President Donald Trump says Department of Homeland Security Secretary Kirstjen Nielsen is "leaving her position," and that "Kevin McAleenan, the current U.S. Customs and Border Protection Commissioner, will become Acting Secretary" of DHS.
Nielsen had a 5 p.m. meeting Sunday at the White House with Trump where she was planning to discuss with him immigration and border issues and a path forward, senior administration officials tell CNN.
She had no intention of resigning, according to one of the sources, but rather was going there with an agenda. But the source said, it is believed within the administration that Trump will be pushing for personnel changes.
The source notes Trump's frustration with the current asylum laws, and his desire for individuals who work for the administration to just stop central American asylum seekers from entering the United States, contrary to the law.
Separately, a source close to Nielsen and an administration official said she was blindsided by the White House pulling Ron Vitiello's nomination to be director of Immigration and Customs Enforcement and has heard of other impending immigration-related personnel changes, so she asked for a meeting with Trump to get a sense of his thinking.
While Nielsen did not enter this meeting with the intention of resigning, this source says, it's possible that if Nielsen doesn't hear what she is hoping to that she could offer her resignation.
Sources have said Nielsen has been on thin ice before.
It also follows plans to cut aid to some Central American countries , marking a sudden reversal after Nielsen had days earlier visited Honduras to sign a regional compact agreement with Honduras, El Salvador, and Guatemala.
Nielsen has had a tumultuous tenure that saw Trump steadily ramping up pressure on his team to execute his immigration promises, which he believes is the single driving issue for his base of political supporters.
Trump has vented privately that Nielsen hasn't adequately secured the border or enacted stricter immigration rules, even as she became the face of policies that administration critics called heartless and illegal.
Nielsen, who served in President George W. Bush's administration, never overcame internal skepticism about her allegiance to Trump. She joined the administration as chief of staff to John Kelly, who was Trump's first Homeland Security secretary.
When Kelly moved to the West Wing as chief of staff, Nielsen followed, becoming a deputy chief of staff tasked with helping Kelly bring rigor to a freewheeling staff.
The role didn't gain her popularity, but it helped her gain enough of Trump's trust to elevate her to the Cabinet post.

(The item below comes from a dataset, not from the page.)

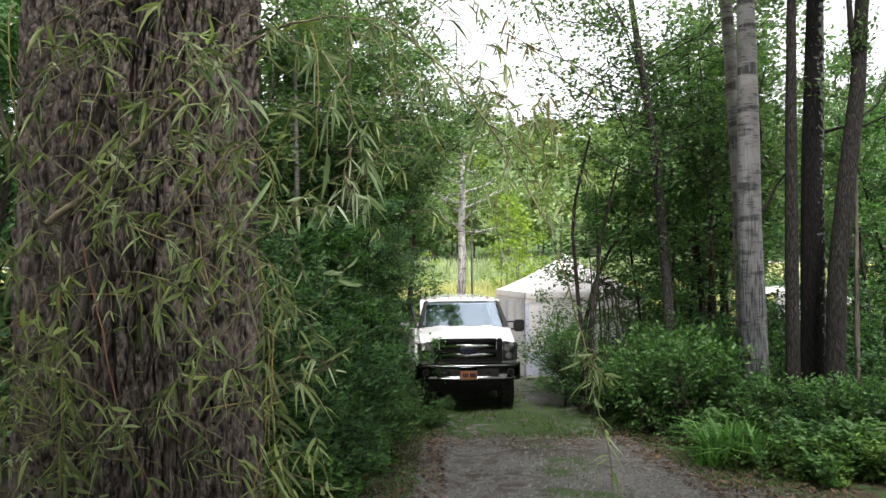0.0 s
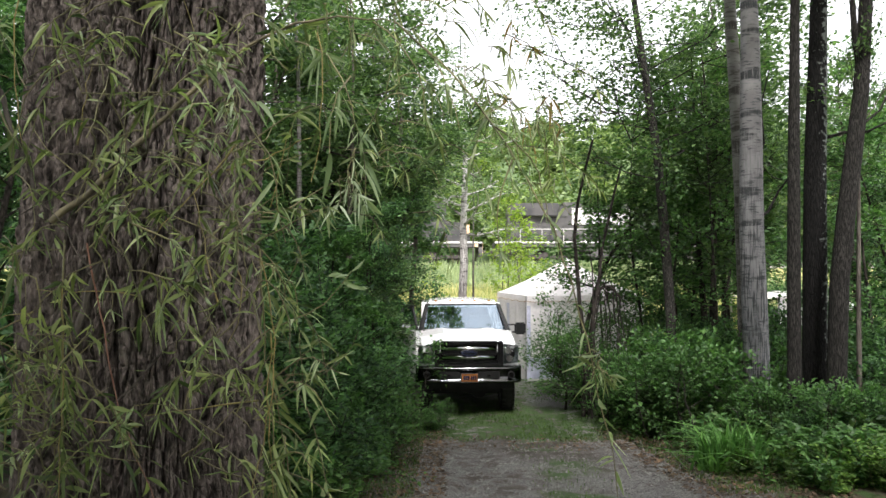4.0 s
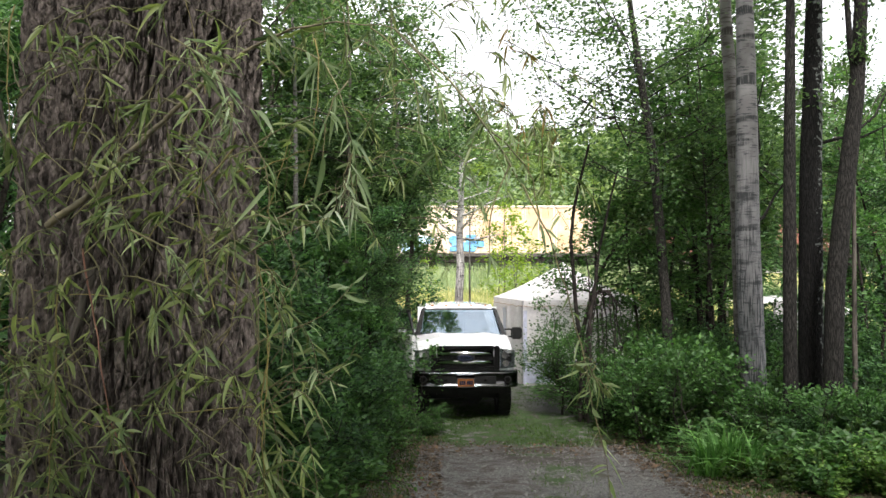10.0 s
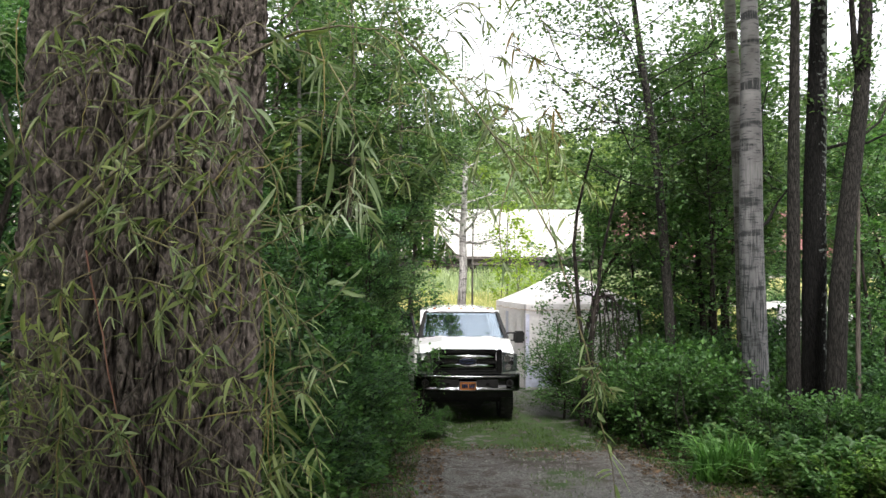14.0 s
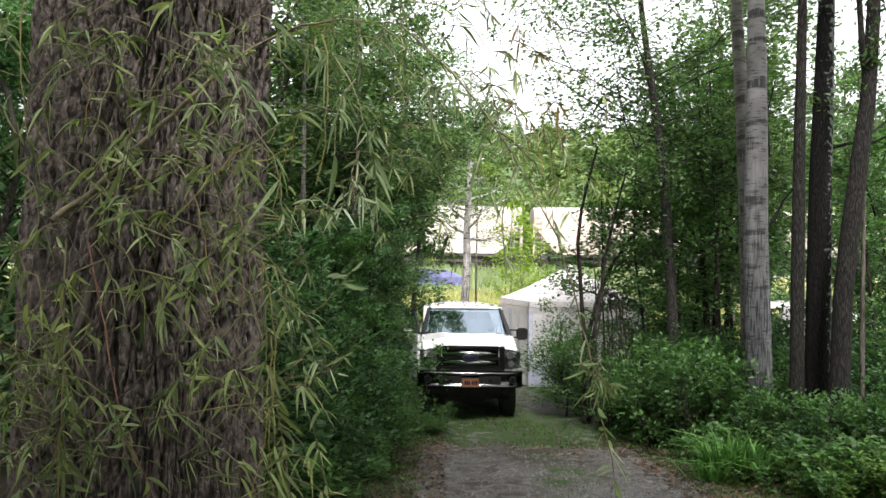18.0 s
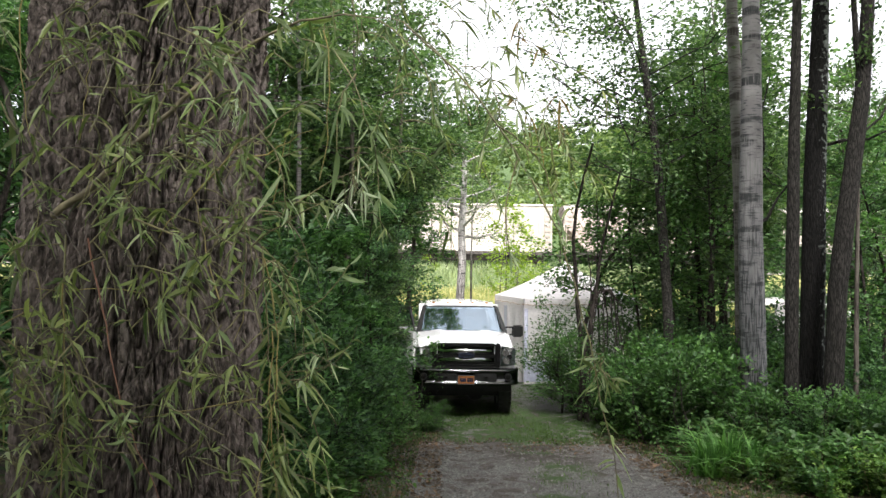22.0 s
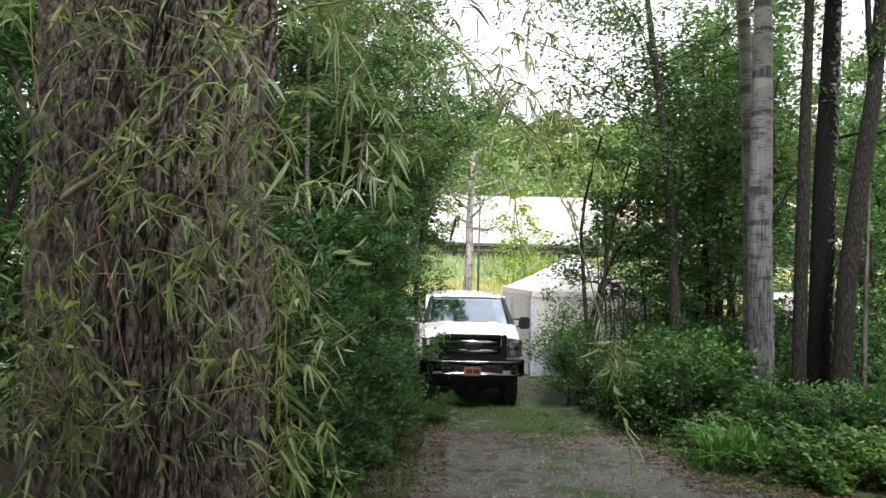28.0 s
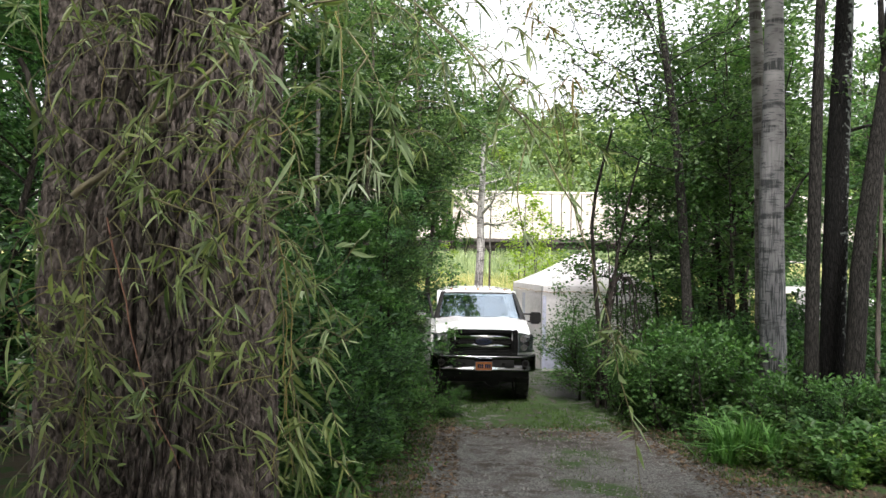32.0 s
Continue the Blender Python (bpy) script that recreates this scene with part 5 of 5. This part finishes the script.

But at the agency that oversees border protection and immigration matters -- Trump's signature issue -- it was inevitable Nielsen would find herself within the President's crosshairs.
After a previous Cabinet meeting during which Trump berated her for not acting strongly enough on preventing illegal immigration, Nielsen considered resigning, people familiar with the matter said at the time.
She didn't then, and went on to become one of the public faces of a controversial policy that separated undocumented children from their parents. She was heckled in restaurants as the policy came under criticism.